>>
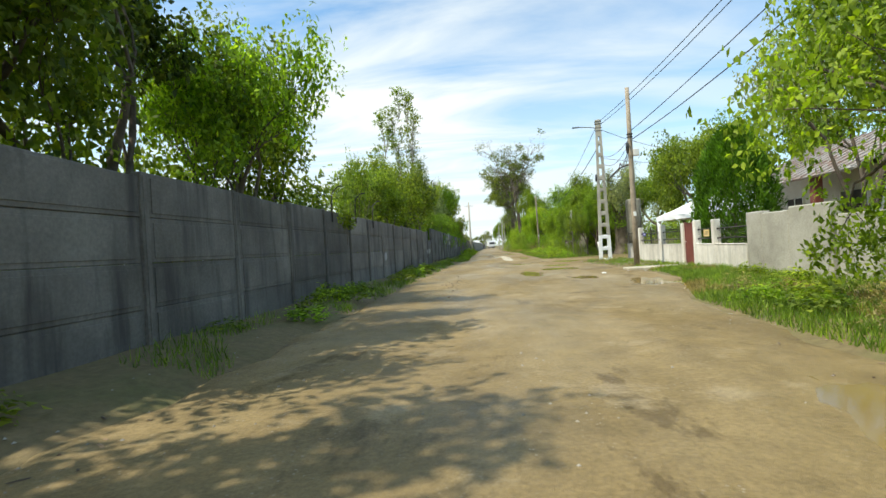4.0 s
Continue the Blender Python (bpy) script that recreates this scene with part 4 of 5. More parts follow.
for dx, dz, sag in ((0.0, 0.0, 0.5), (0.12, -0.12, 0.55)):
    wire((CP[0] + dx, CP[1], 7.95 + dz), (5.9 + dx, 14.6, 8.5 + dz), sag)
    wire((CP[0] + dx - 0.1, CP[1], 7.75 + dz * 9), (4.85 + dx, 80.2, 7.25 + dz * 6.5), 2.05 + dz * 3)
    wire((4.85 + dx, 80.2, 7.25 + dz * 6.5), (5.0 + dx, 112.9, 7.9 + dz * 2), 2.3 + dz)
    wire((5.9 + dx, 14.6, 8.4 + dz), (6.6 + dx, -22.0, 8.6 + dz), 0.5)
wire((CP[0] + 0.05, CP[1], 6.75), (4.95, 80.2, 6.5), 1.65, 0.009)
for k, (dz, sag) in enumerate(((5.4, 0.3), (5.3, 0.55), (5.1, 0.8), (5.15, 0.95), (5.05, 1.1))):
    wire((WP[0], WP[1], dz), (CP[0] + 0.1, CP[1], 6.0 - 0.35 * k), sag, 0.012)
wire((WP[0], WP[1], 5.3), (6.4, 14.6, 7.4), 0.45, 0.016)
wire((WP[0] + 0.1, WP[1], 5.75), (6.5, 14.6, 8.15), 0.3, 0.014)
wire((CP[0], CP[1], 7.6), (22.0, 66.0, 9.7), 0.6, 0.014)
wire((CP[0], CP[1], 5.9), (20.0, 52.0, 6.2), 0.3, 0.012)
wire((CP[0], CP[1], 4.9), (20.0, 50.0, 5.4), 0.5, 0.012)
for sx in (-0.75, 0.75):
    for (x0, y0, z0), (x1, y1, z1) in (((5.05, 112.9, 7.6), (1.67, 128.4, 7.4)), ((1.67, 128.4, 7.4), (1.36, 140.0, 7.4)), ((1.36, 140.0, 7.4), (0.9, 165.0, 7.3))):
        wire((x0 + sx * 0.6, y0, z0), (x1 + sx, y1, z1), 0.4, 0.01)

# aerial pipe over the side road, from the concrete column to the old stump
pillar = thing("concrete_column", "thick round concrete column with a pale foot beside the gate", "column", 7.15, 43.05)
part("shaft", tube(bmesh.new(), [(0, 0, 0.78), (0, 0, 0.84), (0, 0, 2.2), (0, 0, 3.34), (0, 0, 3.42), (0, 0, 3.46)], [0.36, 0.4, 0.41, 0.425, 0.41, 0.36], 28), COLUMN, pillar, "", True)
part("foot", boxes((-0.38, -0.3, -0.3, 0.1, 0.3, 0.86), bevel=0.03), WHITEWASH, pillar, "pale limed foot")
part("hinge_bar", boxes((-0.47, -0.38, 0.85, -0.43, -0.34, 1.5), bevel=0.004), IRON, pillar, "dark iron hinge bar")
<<
>>
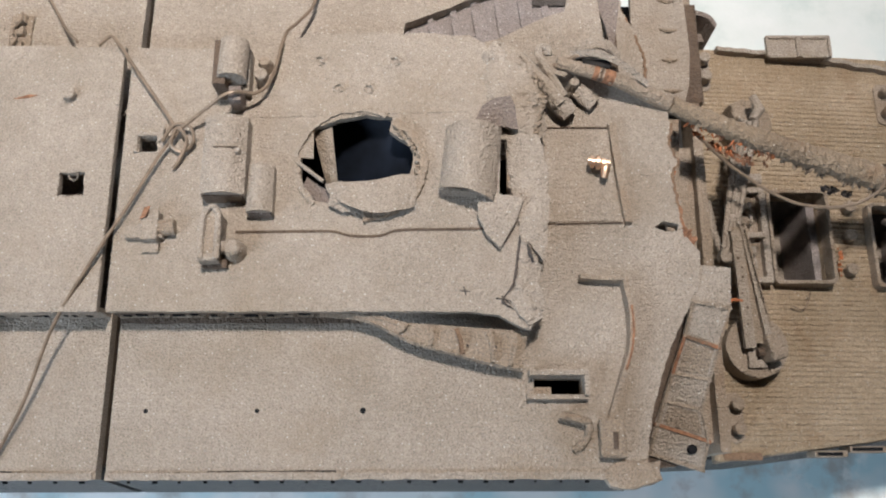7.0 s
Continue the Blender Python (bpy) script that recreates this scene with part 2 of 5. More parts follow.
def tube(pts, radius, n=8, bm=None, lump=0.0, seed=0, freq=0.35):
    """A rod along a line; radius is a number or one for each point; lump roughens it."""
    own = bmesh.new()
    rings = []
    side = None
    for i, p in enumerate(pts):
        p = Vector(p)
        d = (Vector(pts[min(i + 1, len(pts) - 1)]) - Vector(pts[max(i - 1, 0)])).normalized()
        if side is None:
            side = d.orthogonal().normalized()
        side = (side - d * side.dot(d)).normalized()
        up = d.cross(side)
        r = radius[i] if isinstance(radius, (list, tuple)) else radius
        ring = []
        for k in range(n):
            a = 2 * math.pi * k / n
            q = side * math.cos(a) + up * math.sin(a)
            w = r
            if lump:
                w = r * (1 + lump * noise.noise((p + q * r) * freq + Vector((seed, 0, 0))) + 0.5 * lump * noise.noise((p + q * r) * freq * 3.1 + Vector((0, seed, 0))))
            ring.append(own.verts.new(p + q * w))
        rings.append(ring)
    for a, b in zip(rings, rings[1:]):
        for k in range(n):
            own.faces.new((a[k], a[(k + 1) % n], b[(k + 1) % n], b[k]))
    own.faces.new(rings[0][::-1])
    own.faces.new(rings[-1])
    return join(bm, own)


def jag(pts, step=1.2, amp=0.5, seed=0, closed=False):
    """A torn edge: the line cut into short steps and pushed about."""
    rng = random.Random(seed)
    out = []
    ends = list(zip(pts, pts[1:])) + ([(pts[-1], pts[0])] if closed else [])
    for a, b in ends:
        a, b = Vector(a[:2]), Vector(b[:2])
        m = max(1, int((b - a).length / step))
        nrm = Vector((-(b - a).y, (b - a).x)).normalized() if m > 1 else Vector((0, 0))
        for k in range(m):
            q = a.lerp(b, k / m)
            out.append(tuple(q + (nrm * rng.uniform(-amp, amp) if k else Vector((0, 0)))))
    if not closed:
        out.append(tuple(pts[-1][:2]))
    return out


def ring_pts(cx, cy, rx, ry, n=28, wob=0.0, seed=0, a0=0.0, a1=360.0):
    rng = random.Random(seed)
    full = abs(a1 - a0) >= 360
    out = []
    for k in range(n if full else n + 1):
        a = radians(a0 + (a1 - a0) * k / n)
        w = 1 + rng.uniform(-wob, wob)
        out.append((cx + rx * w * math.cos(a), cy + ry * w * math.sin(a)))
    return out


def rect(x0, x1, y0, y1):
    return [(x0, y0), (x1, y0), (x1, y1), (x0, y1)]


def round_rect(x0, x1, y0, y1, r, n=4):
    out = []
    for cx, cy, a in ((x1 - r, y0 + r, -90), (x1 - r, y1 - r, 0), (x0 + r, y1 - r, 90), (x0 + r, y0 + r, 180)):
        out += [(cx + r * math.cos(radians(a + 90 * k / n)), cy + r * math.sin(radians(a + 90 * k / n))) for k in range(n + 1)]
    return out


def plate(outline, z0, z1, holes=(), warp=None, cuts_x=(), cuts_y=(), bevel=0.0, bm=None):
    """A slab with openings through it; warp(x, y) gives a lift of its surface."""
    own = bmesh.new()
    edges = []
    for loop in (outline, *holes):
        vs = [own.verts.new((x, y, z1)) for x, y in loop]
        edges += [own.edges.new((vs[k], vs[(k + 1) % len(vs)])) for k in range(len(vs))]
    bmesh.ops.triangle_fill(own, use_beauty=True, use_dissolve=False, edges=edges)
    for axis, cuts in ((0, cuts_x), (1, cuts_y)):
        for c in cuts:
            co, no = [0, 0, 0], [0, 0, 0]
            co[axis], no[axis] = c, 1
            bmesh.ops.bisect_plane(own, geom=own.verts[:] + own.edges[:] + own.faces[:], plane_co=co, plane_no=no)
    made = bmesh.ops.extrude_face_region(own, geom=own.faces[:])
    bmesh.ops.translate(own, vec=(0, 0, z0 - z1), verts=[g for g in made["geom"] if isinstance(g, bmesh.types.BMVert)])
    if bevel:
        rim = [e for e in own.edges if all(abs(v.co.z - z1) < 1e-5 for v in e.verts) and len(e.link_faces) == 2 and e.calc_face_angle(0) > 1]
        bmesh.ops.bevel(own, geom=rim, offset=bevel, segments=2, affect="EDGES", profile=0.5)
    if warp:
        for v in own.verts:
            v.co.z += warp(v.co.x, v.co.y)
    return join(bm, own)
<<
Request
In the listing, find every line containing the word "Python" and list it.

Finished exercise
Continue the Blender Python (bpy) script that recreates this scene with part 4 of 5. More parts follow.
Continue the Blender Python (bpy) script that recreates this scene with part 2 of 5. More parts follow.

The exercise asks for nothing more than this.